Ainsi pour le député jordanien Khalil Attieh, qui brûla un jour le drapeau israélien au Parlement, « Israël est toujours considéré comme un ennemi ». « Il continue à occuper la terre palestinienne, à violer le traité de paix par ses attaques sur Al-Aqsa, à tuer des Palestiniens innocents et à détruire leurs maisons. Il continue à construire des colonies ».

Pas de « meilleur voisin » pour Israël

Mais en dépit de mots parfois durs, Israël et la Jordanie n’ont aucune envie de sacrifier leur relation, soutient M. Schenker.

« Les deux sont d’accord pour laisser sa place à la rhétorique, pour laisser le roi dire certaines choses et pour que les Israéliens ne soient pas contents, c’est le prix à payer quand on fait affaire ensemble », dit-il.

D’un point de vue économique, si le commerce bilatéral reste limité (365 millions de dollars en 2013), le sabotage par des djihadistes du gazoduc qui alimentait la Jordanie en gaz égyptien a contribué à améliorer les échanges : Israéliens et Jordaniens viennent de signer une lettre d’intention qui ferait d’Israël le principal fournisseur en gaz du royaume hachémite pour les 15 prochaines années.

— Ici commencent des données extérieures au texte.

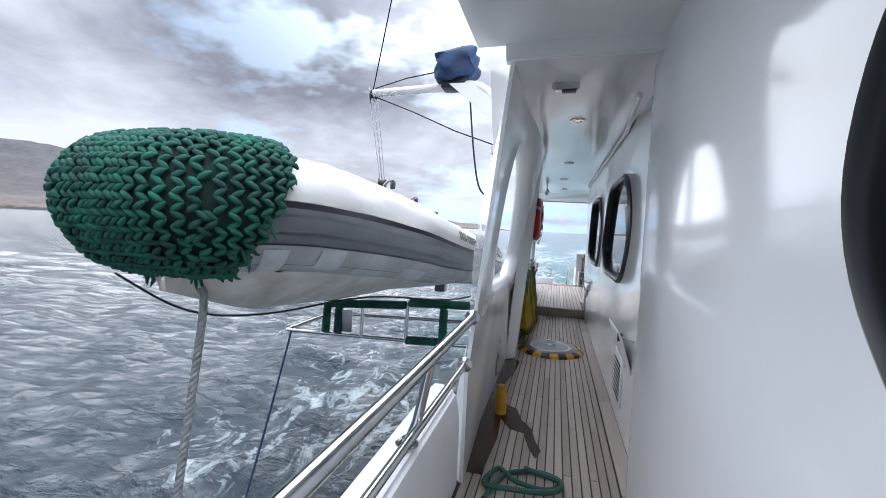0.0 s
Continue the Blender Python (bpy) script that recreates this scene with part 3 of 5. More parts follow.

« Cet accord gazier est le signe le plus éloquent que les liens du royaume avec Israël sont forts et qu’ils ne vont faire que se resserrer », analyse M. Schenker, « ce n’est pas populaire, mais c’est sensé du point de vue du royaume, et cela démontre la solidité de la relation ».

Daniel Nevo, l’ambassadeur d’Israël en Jordanie, en a d’ailleurs récemment vanté la qualité à la radio militaire israélienne : « Les relations sont bonnes », a-t-il dit.

« Il y a encore beaucoup de choses à améliorer. La situation n’est pas idéale, mais ce que nous avons fait va dans la bonne direction (…) la Jordanie est un îlot de stabilité et de modération dans cette région instable, et nous ne pourrions espérer meilleur voisin ».